Stored rows:
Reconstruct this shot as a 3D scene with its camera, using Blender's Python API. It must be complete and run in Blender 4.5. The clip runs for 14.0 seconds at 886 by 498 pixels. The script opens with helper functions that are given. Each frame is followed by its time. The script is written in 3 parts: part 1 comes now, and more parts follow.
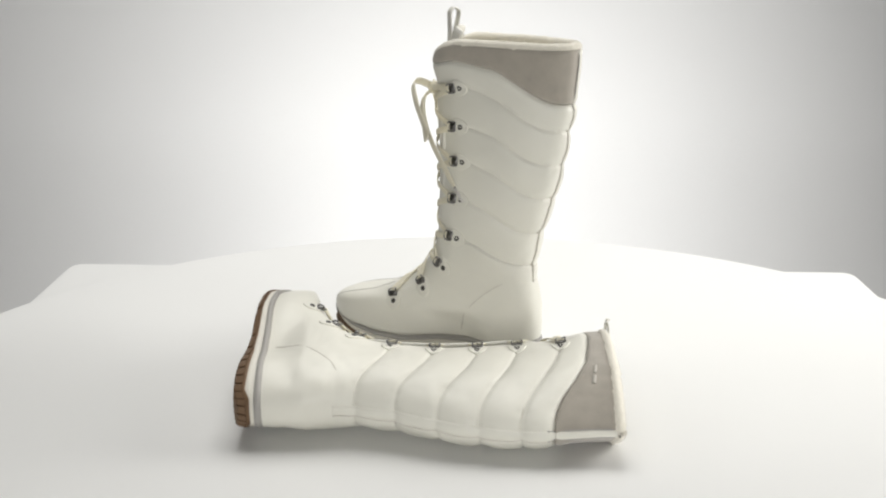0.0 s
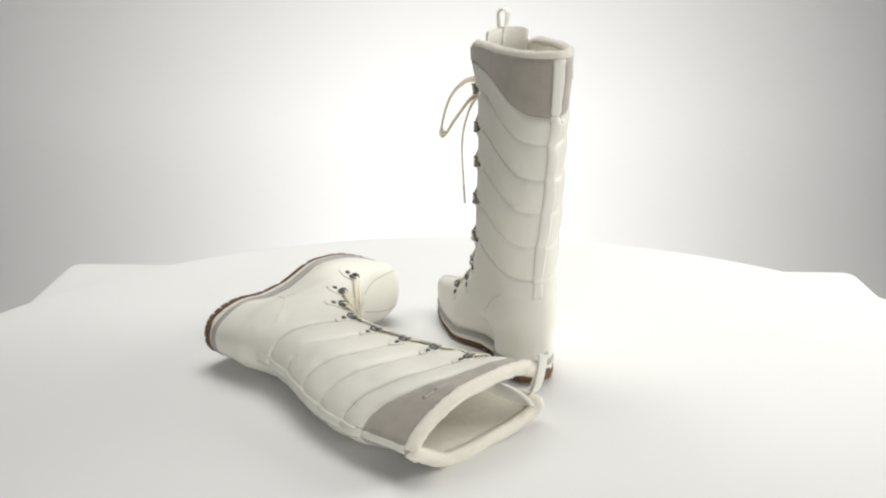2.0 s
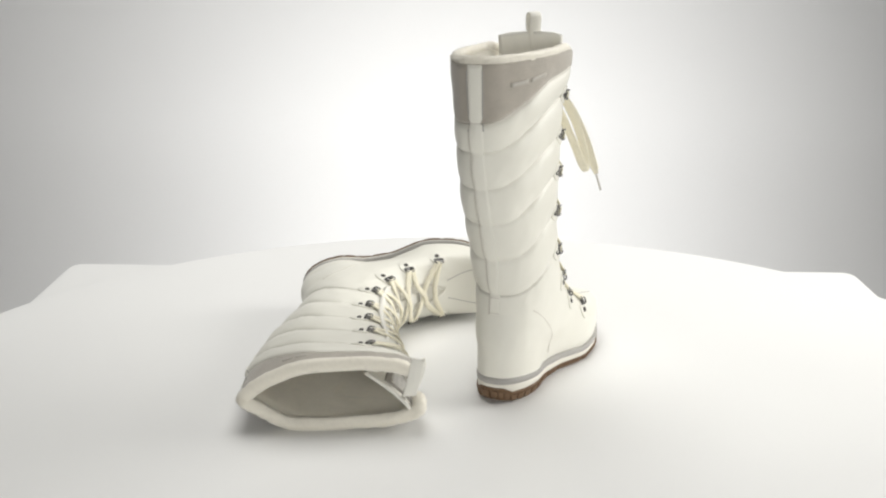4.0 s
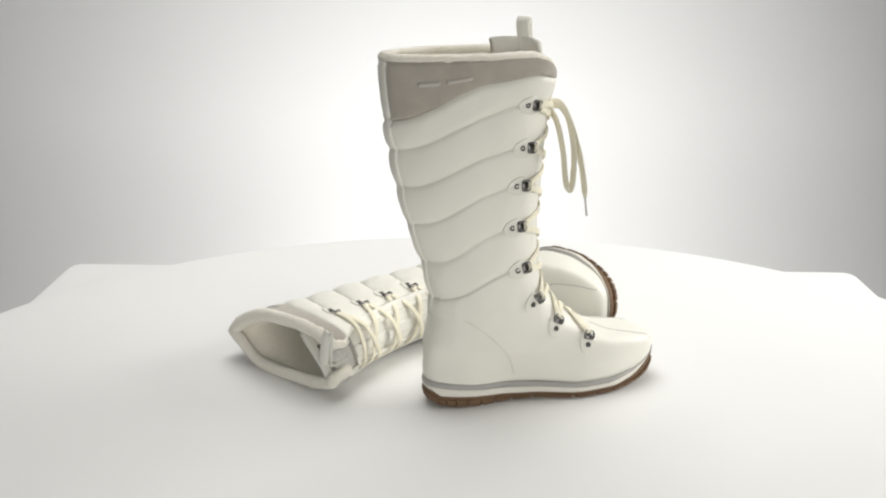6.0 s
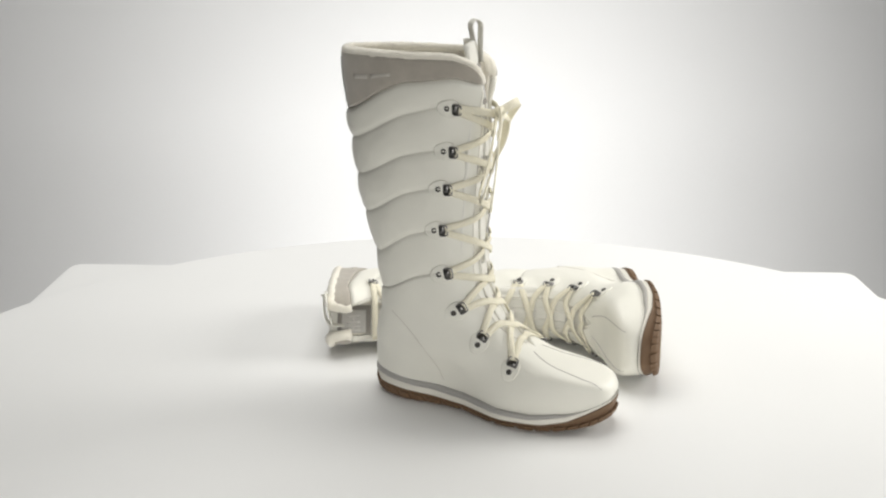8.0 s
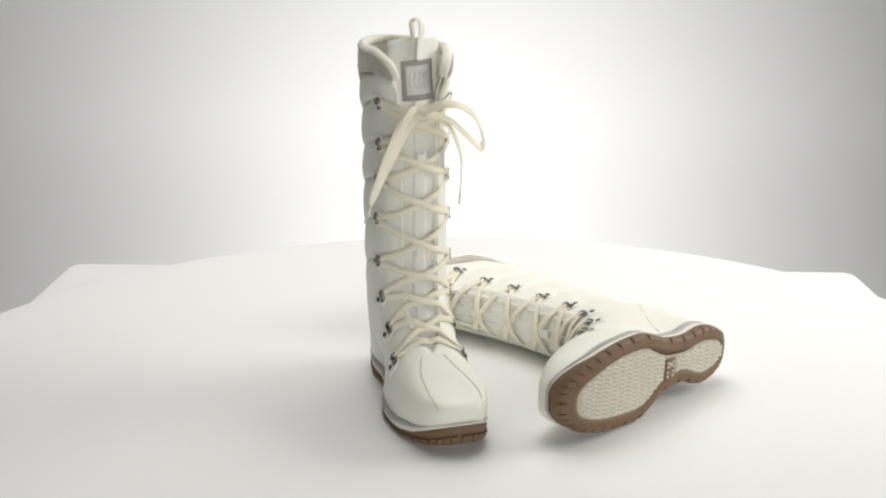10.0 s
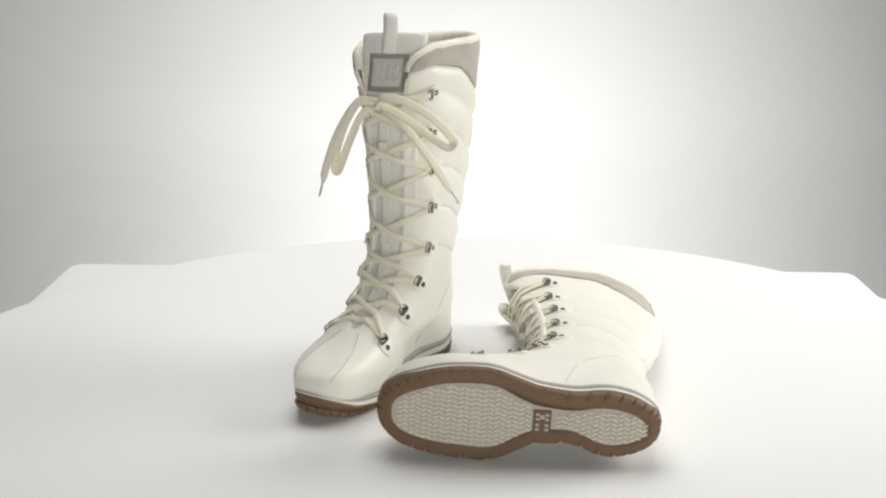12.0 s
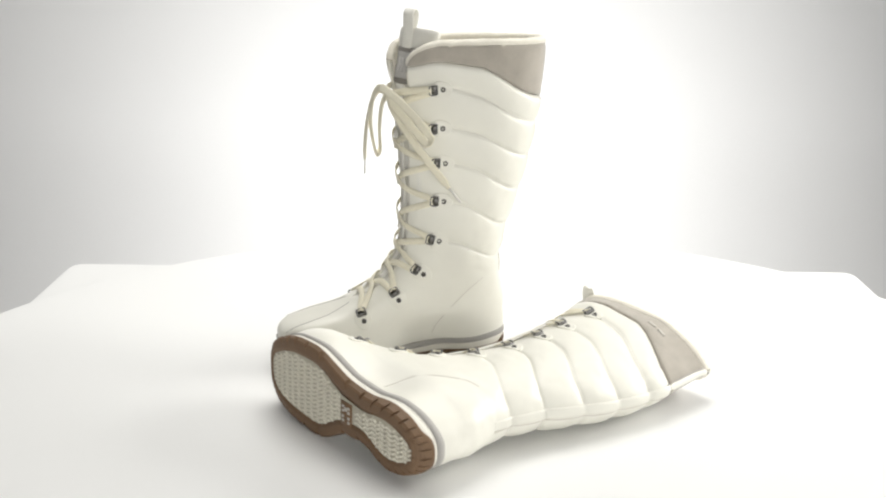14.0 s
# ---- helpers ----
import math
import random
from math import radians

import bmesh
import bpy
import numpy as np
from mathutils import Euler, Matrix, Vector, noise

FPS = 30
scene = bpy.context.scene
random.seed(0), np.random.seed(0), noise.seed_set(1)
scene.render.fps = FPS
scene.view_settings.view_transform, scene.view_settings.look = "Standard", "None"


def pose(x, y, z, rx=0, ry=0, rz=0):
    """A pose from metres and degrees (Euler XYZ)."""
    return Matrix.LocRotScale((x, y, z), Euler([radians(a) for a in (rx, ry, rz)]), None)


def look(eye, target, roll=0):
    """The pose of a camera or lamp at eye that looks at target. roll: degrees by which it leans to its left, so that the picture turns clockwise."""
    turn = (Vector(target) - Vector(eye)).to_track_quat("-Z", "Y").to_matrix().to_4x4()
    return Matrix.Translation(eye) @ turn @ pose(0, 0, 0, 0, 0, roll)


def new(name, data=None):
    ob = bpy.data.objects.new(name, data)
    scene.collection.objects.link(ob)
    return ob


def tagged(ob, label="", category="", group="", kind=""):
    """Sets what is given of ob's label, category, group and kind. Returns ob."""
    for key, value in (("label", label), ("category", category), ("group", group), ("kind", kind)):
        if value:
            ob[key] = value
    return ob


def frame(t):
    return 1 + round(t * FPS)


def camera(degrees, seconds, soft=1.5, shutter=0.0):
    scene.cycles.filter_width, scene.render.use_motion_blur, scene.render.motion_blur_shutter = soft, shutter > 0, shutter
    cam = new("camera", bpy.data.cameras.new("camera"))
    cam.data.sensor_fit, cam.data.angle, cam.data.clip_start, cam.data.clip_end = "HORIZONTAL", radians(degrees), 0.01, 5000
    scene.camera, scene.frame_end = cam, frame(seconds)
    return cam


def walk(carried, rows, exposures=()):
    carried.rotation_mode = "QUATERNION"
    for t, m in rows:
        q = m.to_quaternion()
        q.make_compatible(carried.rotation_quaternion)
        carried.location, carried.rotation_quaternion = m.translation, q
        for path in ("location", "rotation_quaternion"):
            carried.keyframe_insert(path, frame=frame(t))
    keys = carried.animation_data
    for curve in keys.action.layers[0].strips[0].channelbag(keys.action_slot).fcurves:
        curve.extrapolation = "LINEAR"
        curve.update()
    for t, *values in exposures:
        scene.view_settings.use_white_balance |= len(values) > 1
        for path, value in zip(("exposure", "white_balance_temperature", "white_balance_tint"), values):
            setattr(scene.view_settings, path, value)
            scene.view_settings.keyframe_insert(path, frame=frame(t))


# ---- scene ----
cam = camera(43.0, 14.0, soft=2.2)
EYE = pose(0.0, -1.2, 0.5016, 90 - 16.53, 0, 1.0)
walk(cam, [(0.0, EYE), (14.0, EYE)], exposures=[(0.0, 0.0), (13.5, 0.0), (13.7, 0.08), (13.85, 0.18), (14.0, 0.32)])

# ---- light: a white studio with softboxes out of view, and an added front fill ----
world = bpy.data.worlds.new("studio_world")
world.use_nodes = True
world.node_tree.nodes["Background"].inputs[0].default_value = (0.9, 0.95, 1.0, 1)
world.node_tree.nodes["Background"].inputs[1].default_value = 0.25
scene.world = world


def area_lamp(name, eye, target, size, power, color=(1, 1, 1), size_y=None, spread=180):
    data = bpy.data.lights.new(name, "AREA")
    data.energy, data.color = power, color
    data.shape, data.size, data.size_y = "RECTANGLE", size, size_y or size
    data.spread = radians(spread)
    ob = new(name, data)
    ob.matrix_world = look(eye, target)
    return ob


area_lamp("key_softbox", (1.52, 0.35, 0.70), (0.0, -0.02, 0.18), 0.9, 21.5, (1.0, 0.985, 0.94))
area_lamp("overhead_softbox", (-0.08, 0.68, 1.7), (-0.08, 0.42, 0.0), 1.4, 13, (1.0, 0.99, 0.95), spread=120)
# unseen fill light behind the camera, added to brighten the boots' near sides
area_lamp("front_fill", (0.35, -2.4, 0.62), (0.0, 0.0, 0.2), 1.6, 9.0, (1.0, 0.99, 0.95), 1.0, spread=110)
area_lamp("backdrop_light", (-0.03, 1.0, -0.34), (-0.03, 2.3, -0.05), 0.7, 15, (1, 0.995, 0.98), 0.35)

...

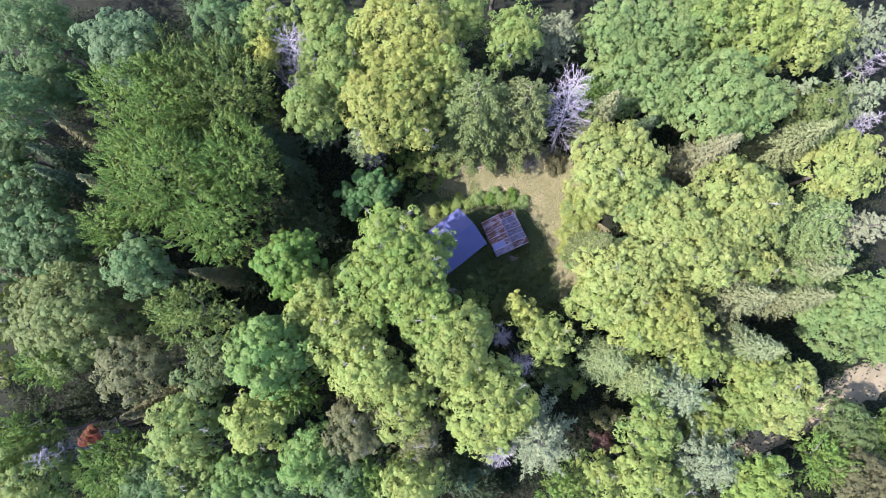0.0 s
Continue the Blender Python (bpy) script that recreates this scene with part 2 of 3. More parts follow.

...

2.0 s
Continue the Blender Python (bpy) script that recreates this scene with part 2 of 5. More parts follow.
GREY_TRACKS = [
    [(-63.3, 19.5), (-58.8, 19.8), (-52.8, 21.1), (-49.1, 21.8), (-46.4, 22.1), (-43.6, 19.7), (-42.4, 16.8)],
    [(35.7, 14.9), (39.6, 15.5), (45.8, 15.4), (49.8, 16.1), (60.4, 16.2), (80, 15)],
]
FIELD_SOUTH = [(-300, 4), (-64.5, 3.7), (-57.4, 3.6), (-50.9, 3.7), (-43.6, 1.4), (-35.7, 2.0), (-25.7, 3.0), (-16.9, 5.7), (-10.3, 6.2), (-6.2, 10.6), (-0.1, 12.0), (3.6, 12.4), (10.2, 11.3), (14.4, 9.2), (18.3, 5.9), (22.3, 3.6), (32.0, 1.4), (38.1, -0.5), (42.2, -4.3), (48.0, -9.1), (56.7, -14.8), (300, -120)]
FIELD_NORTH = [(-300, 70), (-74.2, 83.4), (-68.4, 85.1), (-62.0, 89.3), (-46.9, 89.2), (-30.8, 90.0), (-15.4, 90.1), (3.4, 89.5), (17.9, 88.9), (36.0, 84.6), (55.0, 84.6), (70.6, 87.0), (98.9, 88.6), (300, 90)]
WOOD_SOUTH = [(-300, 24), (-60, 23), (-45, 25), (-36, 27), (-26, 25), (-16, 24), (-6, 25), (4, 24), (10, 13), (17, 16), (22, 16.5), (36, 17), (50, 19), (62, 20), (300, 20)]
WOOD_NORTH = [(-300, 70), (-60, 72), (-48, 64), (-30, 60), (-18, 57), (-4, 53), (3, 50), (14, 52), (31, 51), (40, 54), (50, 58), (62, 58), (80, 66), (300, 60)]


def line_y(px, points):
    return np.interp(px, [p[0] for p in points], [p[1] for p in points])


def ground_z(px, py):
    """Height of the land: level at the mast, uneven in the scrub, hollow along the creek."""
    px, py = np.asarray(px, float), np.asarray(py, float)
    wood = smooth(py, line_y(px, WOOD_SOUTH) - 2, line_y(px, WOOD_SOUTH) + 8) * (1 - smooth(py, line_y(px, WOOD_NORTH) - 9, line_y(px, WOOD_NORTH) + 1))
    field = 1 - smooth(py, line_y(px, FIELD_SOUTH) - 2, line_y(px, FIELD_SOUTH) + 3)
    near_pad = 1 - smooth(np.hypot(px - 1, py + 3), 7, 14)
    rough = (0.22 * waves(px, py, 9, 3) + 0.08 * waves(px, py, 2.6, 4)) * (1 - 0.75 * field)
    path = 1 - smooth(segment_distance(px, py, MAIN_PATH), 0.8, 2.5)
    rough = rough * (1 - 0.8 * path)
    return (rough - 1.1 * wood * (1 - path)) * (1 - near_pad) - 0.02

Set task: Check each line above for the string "import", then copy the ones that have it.

Solution:
import math
import random
from math import radians
import bmesh
import bpy
import numpy as np
from mathutils import Euler, Matrix, Vector, noise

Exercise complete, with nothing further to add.